Journalism professionals and community experts who practice this production of content as a craft with an ethical responsibility to enable people clarity on issues that impact them. An area of professional practice, due to the methods and manner of how journalistic content product is built. Not to be confused with MEDIA. Which is the means through which content – often journalism, equally often not – is provided. Fox news? Not a news outlet, a media outlet. When I was in art school back in the beginning of time, media was referred to as a substrate.
While journalists may be lumped in as media, not all media is journalism.
Sure, there’s lots of grey – news, media, point of view, but it is a matter of fact and public record there is a vast difference of content integrity pending outlet, source, skill level and mission of an entity, meaning the purpose of an outlet’s business and product. Bottom line? Journalism’s function in a thriving and functional democratic society, is not optional. Media? is.
Putting the public back into the public interest
The Public News Service (PNS) puts their business model where their values are. Which may answer why they are one of the largest news sources of journalism you’ve likely never heard of. Its one of a rare breed of news that puts the interest in front of its public.
“Launching a public interest news service in Idaho in 1996 was simply the best idea I could come up with at the time to help the most newsrooms, and reach the largest audiences with a more inclusive kind of content. By inclusive I mean the voices and perspectives that were traditionally in the last paragraph of the last column of the newspapers that existed at the time, if they were covered at all, rarely on the airwaves in the major cities, and virtually never in smaller markets. One thing that still makes us different today is that our content is used across political, technical and geographic divides.
We focus on diverse content and multi-format elements to be as useful as possible to as many other media outlets as possible, without regard to their tax status.
Our concern is the public: When our mission bumps up against common business values, including brand recognition for ourselves, mission always wins. While so many of the smaller outlets that are left can’t afford AP, I don’t think it’s [an exaggeration] to [point out] our reach is unparalleled in rural areas…”
PNS which “by conservative estimate,” is “reaching 40 million people per week through 100s of other media outlets, often different ones every day.” Lark Corbeil founder of the network offered, to one of a few basic questions. Here explaining a little about how PNS works:
“When individual outlets download content, they are primarily smaller rural and metro suburban outlets; we’re reaching some of the larger markets through the state- and interest based- national networks that use our content. Having started in radio, in most states that’s where we still have the strongest presence, though again the drastic loss of newsrooms has changed that, and we see varying amounts of print, TV and digital pickup which can be very different depending on the state. You’re going to see our content much more often than our brand, particularly when elements are picked up by third-party content creators who have bundled services for many radio stations who aren’t doing any of their own production. We’re beginning to see the increase in community and low power radio stations, which is great. The current push to support non-profit digital first local startups is really promising. We’re looking to help those and other platforms make it easier to share, and track, their content with other outlets as well.”

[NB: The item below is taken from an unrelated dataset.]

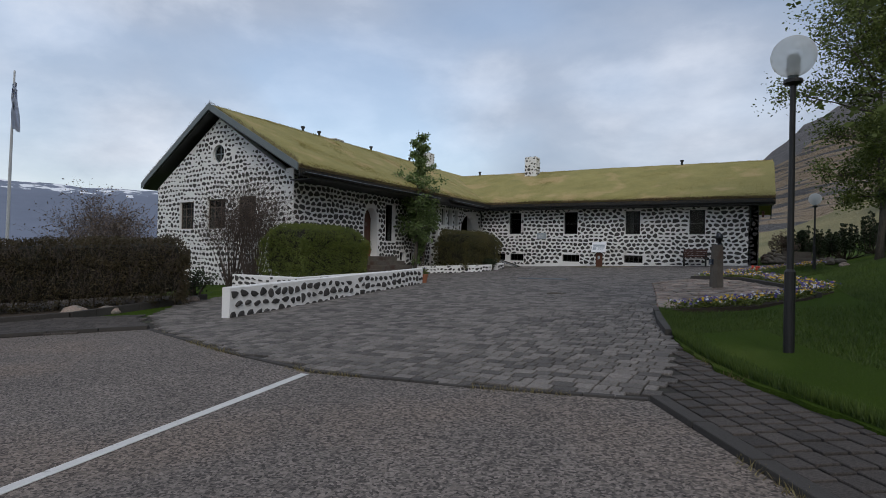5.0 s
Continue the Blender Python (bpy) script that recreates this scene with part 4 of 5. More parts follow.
def hedge(p0, p1, depth, height, mat, count, size, seed, label, round_=0.38, ragged=0.1, twigs=0, base=None):
    """A clipped hedge: stems and a core coloured dark for inner shade, with leaves all over its faces. p0 to p1 is its
    front, depth to the left of it.
    """
    rng = np.random.default_rng(seed)
    d = Vector(p1) - Vector(p0)
    length = d.length
    ang = math.degrees(math.atan2(d.y, d.x))
    zb = base if base is not None else min(court(*p0), court(*p1))
    h = tagged(new("hedge"), label, "hedge")
    h.matrix_world = pose(p0[0], p0[1], zb, 0, 0, ang)
    rise = 0 if base is not None else court(*p1) - court(*p0)
    sh = rise / length
    # Solid core block; the shade behind the leaves is in its colour.
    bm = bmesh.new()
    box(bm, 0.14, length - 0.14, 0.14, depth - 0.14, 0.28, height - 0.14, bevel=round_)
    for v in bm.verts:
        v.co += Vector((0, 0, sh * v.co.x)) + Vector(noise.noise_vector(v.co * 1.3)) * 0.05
    part("inside", bm, DARKCORE, h, "solid core coloured near-black as shade inside the hedge")
    bm = bmesh.new()
    r2 = random.Random(seed)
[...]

Breaking this down a little more, I’d asked how she would describe their news model, how things shifted – if they’d shifted – in this acrimonious moment the press has been pushing through. Corbeil described the reporting as a business model serving readers. As she explained it “our model has been two-fold from the start: 1. Give the outlets content they wouldn’t get on their own to help explore a subject in a more comprehensive way (also known as the ever-problemic “balance,” within the story, practice what we call Deep Balance, meaning not a “she said/he said” model, but analyzing the underlying polarities of ongoing controversies and lifting up the questions that might open up new answers, or at least authentic understanding. (2) What the existing outlets are asking for is just “more” and “better” – i.e. can you please give us more voices, more understanding of left/right controversies, and in more ways we can easily use…”
Asking what I should be asking that I hadn’t, Corbeil shared her insight on the significance of trust, and the implications of ensuring the cultivation of trust between the press and the people. From Cobeil’s purview “If [people] see/read an account that seems a pretty fair rendition of their position – or their friend does – there is the opportunity for them to trust that source, and be more open to how that source represents other things that happen. It is up to the news gatherer to be both a deeply ‘engaged’ participant in the community, who is reachable and accountable, as well as an always outside thinker who values the community process itself. I believe the value of local, on-the-ground, accessible members of “the press” – no matter what innovative forms that takes – are a cornerstone of trust. Over periods of time, local folks are either served well by their local media and make their communities work better, or they can take the weather and sports and gripe about the rest of it. But without enough local bonds, I believe we have a pernicious and very perilous situation…”
With the “bombardment of ‘fast news’ – chemically tasty and nutrient poor ” as Corbeil described it– the peoples’ ability to discern between news and nonsense, is an essential consumer protection. Why?
Because it reflects an orientation of a public press, a people press corp, that is embedded in a journalistic tradition, founded on principles of balance, equity and fairness. This tradition of narrative, a practice carved out of a service model, fully in service of democracy. And people. While media may be an outlet design that encompasses entertainment, polarizing points of view or factually deficient content intentionally deceptive for ratings – public good news, journalism, is a deeper and very different style and format of content built uniquely, in service of democracy and REGULAR folks.
Corbeil and the Public News Service team, reporters and supporters are an important and honorable example of this. While there is much to lament in our current chaotic political climate, there are equally forms of integrity and tradition coming forward that reflect mastery and mindfulness. In the case of PNS ones that have been around for a while, whose time has come. The process of how that content is created is what separates it from the nonsense. Here we’ll continue to explore the higher integrity and earnest effort of news to adapt and emerge, in a tradition of service and civility that has stood the test of time, made our nation safer and allowed people to access information to empower their lives and enrich their minds. Welcoming examples others see coming forward, or networks that may be outside of the traditional press in service of community – what do you see? How can our news communities today do a better job, to get it right?